“My paintings are generously raw in their abstraction. The surface is built with expansive swathes of paint and mark making that is both measured and wildly uninhibited.
Through gesture and colour I develop a way to say something as simply as possible, through paint. My paintings behave like sculptures, in their experiments of material and form. The brush strokes move from light and playful – as if carried by the wind – to cumbersome and exposed. The colour palette feels ripe and alive while easy and serene. Some surfaces seem worn in as if they have been washed away by the rain or bleached out by the heat of the sun.
There is steady warmth to the work as if we are getting closer to the core of something.”
– Claudia Bagnall
“My work investigates ideas of co-dependency and connection. These paintings depict my existing sculptural works and allow me to imagine new assemblages through a two-dimensional lens.
I draw inspiration from southern Italian folk art, in particular the tradition of the self-taught craft practitioner.
My creative process includes material exploration with an emphasis on texture, colour, and composition.”
– Luca Lettieri
“My practice is embryonic, it only exists as it is for a moment. It represents a time where chaos and irregularities fall seamlessly into one space, Tetris. As an intuitive process it inches towards control, but also chance and ultimately time as it changes.
I explore collage in my work. I use segments of old paintings. With those works that fell away I create new works, a framework for new abstract conversations. As the works are sewn together, a new story is written. I watch and participate as these shapes take form.

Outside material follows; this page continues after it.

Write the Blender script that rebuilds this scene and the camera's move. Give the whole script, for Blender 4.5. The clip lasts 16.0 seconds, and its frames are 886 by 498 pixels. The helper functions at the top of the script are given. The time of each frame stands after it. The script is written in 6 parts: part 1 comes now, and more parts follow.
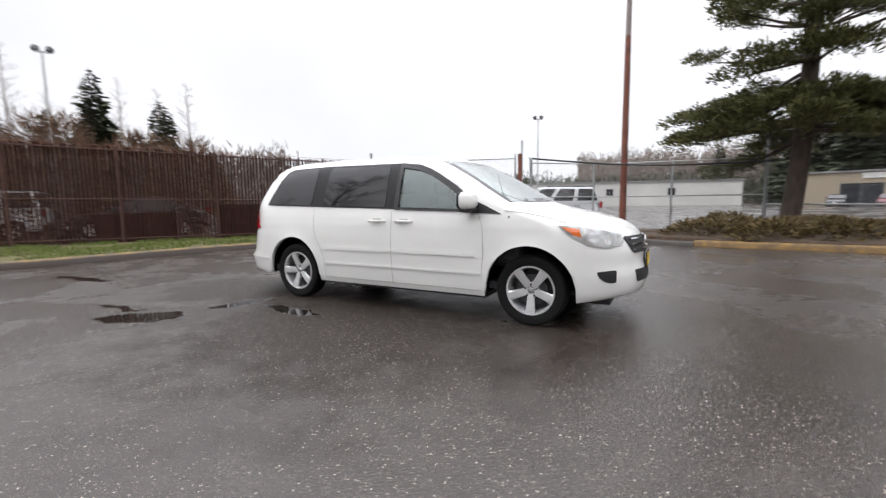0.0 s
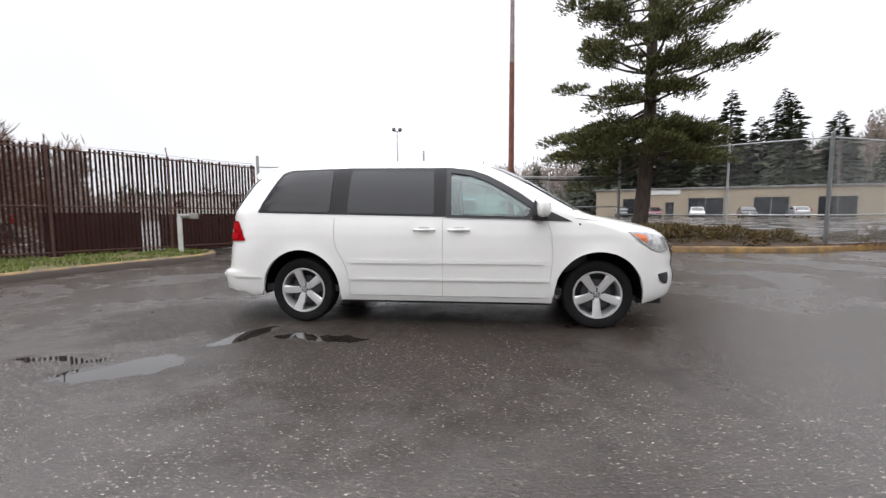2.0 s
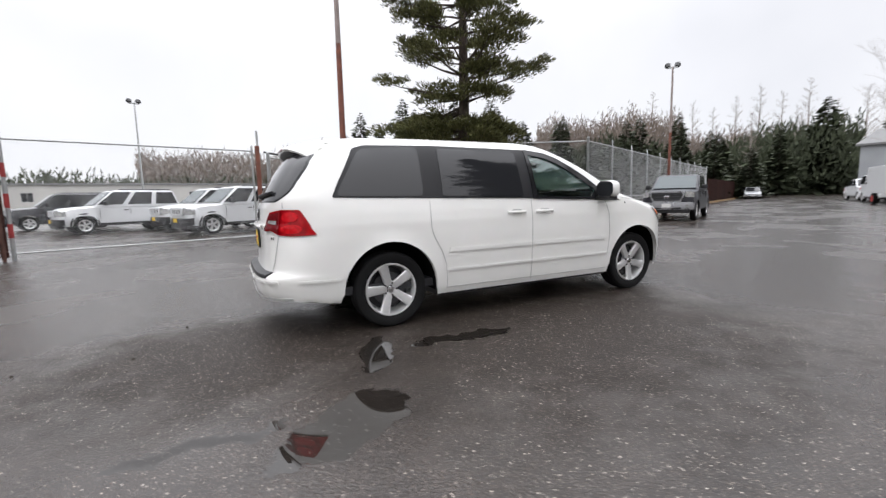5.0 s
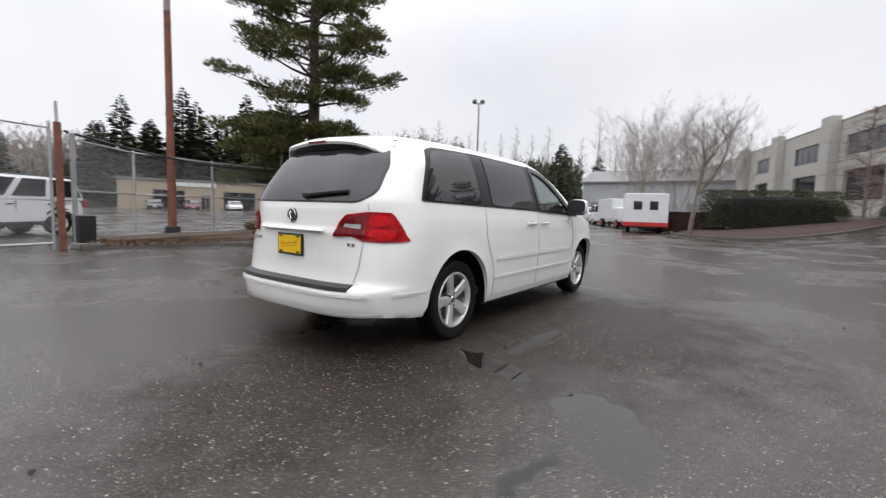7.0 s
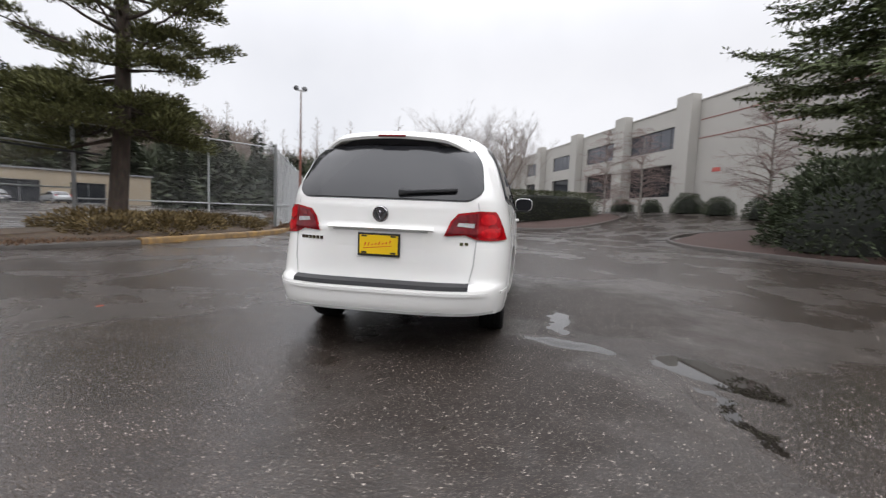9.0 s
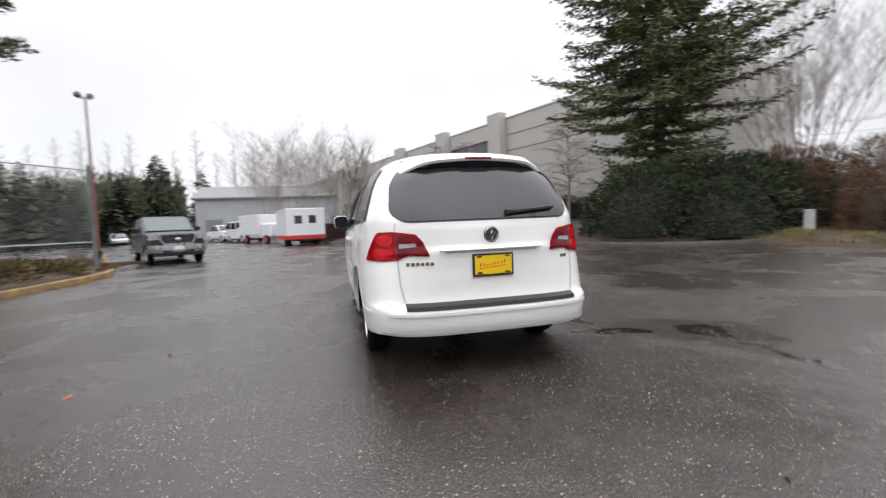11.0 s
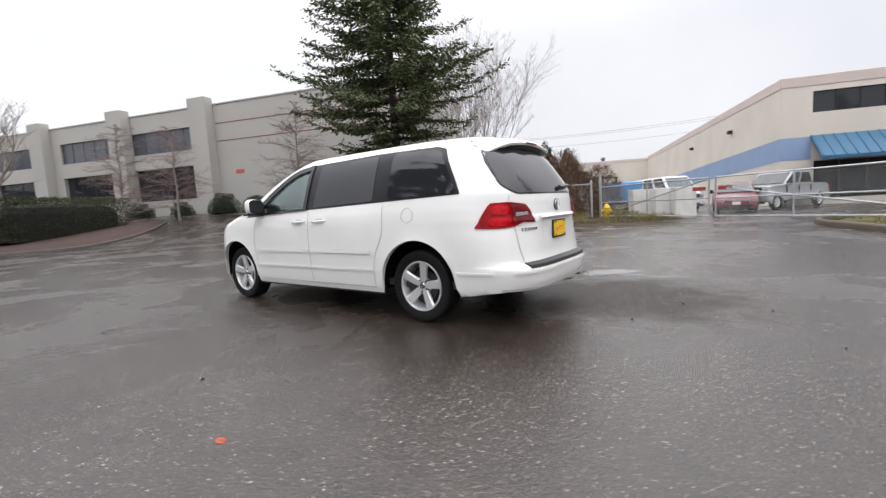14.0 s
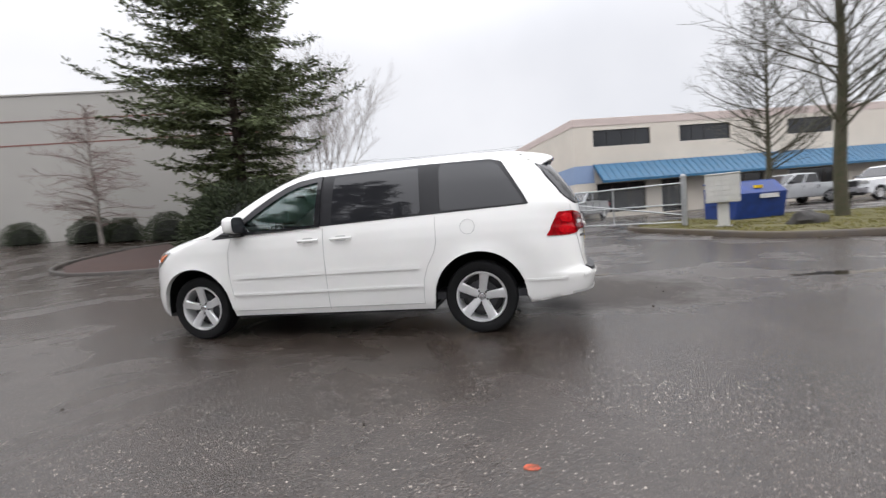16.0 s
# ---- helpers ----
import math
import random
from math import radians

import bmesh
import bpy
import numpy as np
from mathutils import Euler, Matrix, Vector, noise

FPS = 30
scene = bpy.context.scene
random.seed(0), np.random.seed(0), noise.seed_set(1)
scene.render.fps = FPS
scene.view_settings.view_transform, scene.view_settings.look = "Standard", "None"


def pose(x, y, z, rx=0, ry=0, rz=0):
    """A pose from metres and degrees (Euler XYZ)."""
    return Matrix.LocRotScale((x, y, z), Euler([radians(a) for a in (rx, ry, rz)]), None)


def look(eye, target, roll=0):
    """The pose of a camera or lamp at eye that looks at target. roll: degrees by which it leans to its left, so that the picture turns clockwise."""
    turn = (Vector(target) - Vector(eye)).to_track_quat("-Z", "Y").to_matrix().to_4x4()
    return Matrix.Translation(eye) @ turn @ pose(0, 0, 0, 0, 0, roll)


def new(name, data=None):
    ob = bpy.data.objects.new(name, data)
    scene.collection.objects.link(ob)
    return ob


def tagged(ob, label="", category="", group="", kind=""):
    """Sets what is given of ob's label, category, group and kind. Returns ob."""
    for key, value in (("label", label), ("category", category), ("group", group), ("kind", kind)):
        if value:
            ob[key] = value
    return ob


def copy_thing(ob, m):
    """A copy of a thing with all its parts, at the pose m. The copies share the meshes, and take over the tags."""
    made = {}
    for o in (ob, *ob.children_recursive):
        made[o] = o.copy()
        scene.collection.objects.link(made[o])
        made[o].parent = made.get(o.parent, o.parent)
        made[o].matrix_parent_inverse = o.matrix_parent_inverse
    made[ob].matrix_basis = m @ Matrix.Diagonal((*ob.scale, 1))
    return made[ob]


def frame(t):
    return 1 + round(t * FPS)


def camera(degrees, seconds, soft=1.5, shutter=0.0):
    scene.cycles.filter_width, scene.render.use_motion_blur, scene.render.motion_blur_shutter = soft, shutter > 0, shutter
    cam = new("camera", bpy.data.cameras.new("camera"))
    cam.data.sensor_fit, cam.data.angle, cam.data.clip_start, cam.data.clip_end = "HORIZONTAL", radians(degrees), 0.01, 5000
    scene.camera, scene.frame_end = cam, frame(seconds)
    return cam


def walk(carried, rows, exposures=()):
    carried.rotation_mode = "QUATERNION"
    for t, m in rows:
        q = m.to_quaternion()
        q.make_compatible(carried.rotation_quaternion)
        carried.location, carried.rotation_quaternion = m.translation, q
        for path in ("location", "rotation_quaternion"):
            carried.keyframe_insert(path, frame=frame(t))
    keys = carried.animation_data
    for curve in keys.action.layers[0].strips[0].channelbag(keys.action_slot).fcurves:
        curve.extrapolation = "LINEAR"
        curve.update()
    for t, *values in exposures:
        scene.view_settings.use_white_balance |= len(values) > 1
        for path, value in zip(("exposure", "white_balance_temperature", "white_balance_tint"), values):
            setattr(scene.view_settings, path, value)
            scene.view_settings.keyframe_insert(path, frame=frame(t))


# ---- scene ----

This practice also involves using stencils of found objects. Playing with the understanding that an outline can imitate our imagination. Steel, foam, and gravel are objects used as stencils in my work, the mundane and physical characteristic is what interests me. Drifting in and out of my environment these everyday objects are recontextualized in poetic notions of life, infused with colour and mark making. The repetitious and methodical act of mark making, allows me to build up an architectural ground for abstract dialogues.”